Most investments, such as savings accounts, stock markets and some bonds, grow using compounded interest, which means accrued interest gains in value. How long an investment requires to reach a certain goal depends on the interest rate and the compounding period. If you know these variables, the compound interest formula allows you to calculate exactly how long is required to reach your goal.

1. Divide the future value of your investment, which is your investment goal, by the amount you originally invested. This gives you the overall growth factor. As an example, If you invested $10,000 and wanted it to grow to $20,000, you would divide $20,000 by $10,000 to get a growth factor of 2.

2. Take the natural log of this number.

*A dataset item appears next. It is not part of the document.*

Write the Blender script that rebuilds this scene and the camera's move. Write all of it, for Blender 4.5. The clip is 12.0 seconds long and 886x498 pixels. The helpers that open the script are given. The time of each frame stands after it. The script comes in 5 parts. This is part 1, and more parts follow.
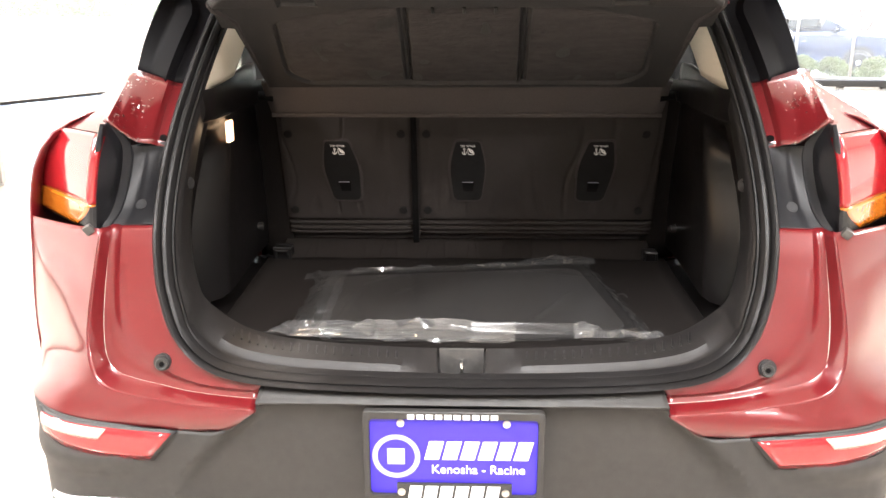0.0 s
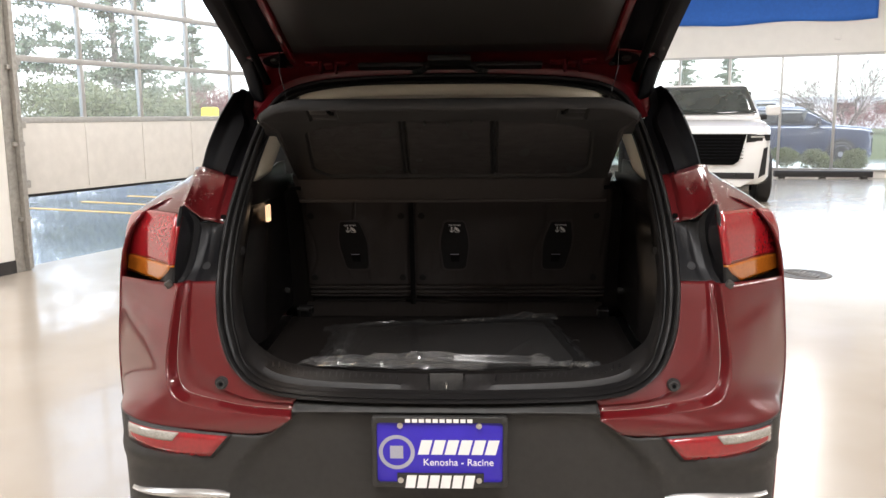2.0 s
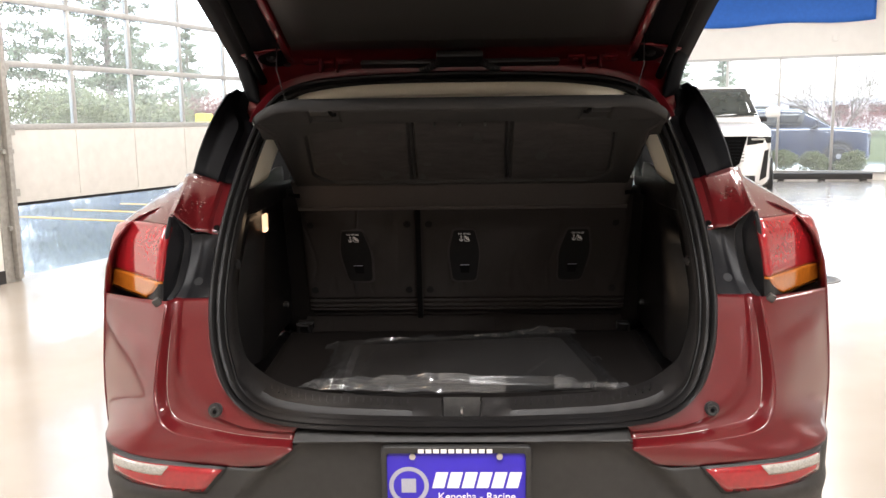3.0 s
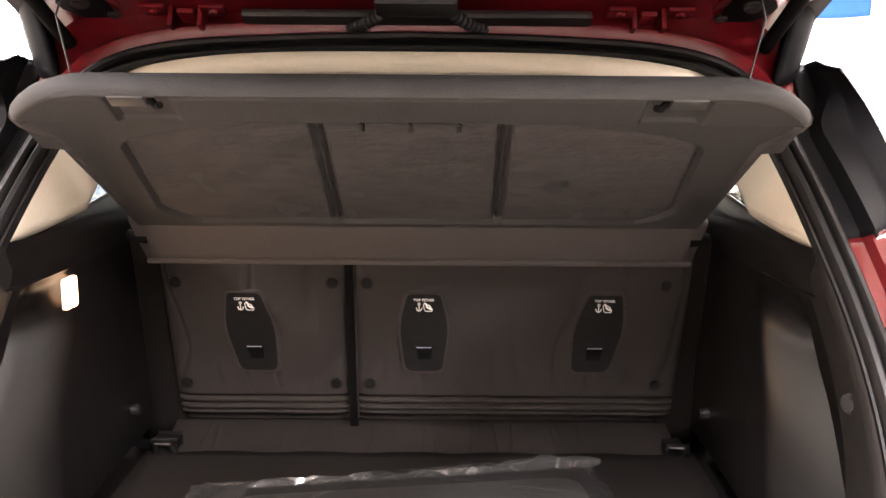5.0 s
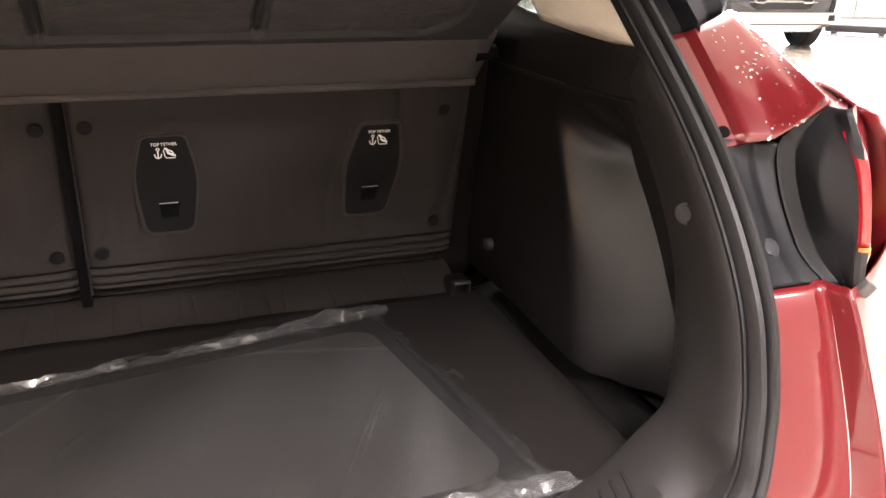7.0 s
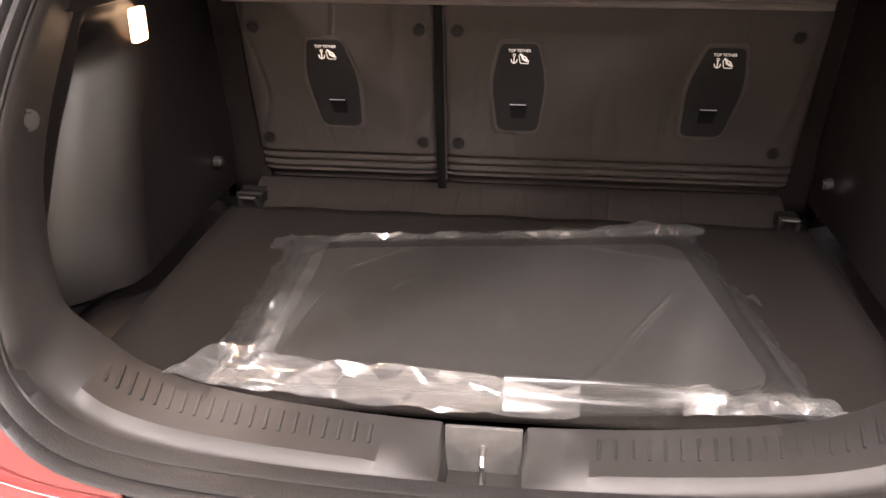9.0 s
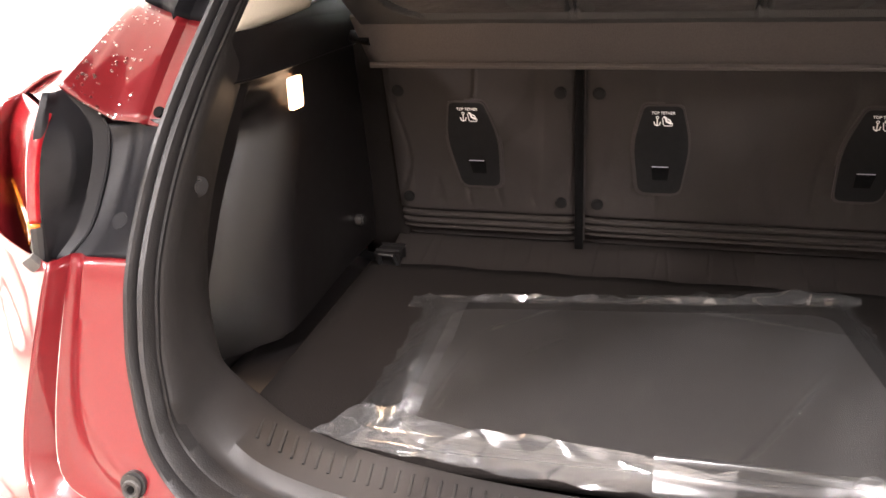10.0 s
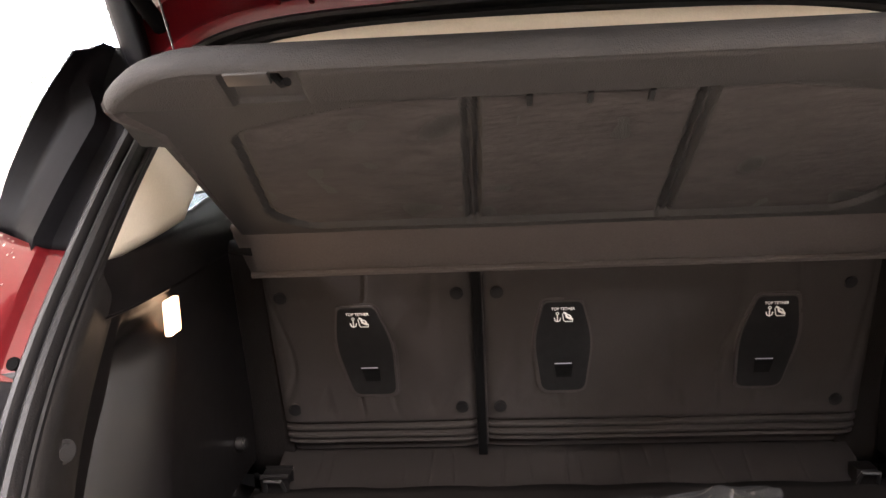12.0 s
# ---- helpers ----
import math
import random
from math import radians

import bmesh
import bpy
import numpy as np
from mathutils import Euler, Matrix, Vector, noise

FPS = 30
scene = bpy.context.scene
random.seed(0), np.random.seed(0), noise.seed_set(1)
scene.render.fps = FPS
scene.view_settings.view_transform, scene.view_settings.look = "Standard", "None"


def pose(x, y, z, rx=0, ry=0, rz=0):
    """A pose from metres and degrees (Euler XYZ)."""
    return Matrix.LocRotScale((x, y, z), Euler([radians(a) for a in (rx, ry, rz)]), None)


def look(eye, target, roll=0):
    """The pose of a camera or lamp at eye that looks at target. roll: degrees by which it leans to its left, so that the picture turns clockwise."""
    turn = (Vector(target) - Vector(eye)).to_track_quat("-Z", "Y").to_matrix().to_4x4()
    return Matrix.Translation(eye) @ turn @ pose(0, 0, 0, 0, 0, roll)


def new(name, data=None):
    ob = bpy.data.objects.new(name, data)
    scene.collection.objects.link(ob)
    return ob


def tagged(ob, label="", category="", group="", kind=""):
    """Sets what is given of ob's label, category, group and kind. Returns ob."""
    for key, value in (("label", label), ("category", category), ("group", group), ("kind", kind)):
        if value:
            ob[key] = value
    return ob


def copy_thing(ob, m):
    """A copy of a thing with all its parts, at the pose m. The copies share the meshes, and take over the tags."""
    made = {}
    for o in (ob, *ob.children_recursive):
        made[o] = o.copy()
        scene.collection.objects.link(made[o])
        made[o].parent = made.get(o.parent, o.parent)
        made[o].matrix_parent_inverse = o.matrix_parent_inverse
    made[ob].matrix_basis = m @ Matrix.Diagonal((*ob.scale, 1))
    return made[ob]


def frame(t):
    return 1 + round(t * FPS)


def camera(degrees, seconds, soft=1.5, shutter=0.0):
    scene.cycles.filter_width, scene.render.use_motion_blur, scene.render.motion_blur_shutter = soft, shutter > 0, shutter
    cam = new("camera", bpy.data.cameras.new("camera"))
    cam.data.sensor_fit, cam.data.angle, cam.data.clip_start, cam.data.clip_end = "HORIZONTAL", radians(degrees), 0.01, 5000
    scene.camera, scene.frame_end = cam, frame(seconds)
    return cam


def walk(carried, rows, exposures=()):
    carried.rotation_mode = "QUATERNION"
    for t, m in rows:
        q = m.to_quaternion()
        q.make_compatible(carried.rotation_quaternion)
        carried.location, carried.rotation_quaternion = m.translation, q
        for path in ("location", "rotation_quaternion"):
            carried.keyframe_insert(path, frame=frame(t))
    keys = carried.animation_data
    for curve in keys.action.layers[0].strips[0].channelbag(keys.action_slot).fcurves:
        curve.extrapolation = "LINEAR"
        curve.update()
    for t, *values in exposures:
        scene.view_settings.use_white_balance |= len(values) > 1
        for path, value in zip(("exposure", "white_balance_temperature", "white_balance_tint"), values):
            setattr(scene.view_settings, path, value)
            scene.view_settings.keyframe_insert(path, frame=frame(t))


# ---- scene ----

On a business or scientific calculator, enter the number and press the "ln" key. In the example, this gives you 0.693147.

3. Take the natural log of 1 plus the periodic interest rate. The periodic interest rate is simply the annual interest rate divided by the number of periods in a year. In the example, if your investment offered 8 percent interest, compounded monthly, you would divide 0.08 by 12 to get a monthly compounded interest rate of 0.0066667. Therefore, you would take the natural log of 1.0066667 to get 0.0066445.

4. Divide this number into the growth factor's natural log to calculate the number of periods to reach your goal. In the example, this gives you 104.32 periods, or 8.69 years.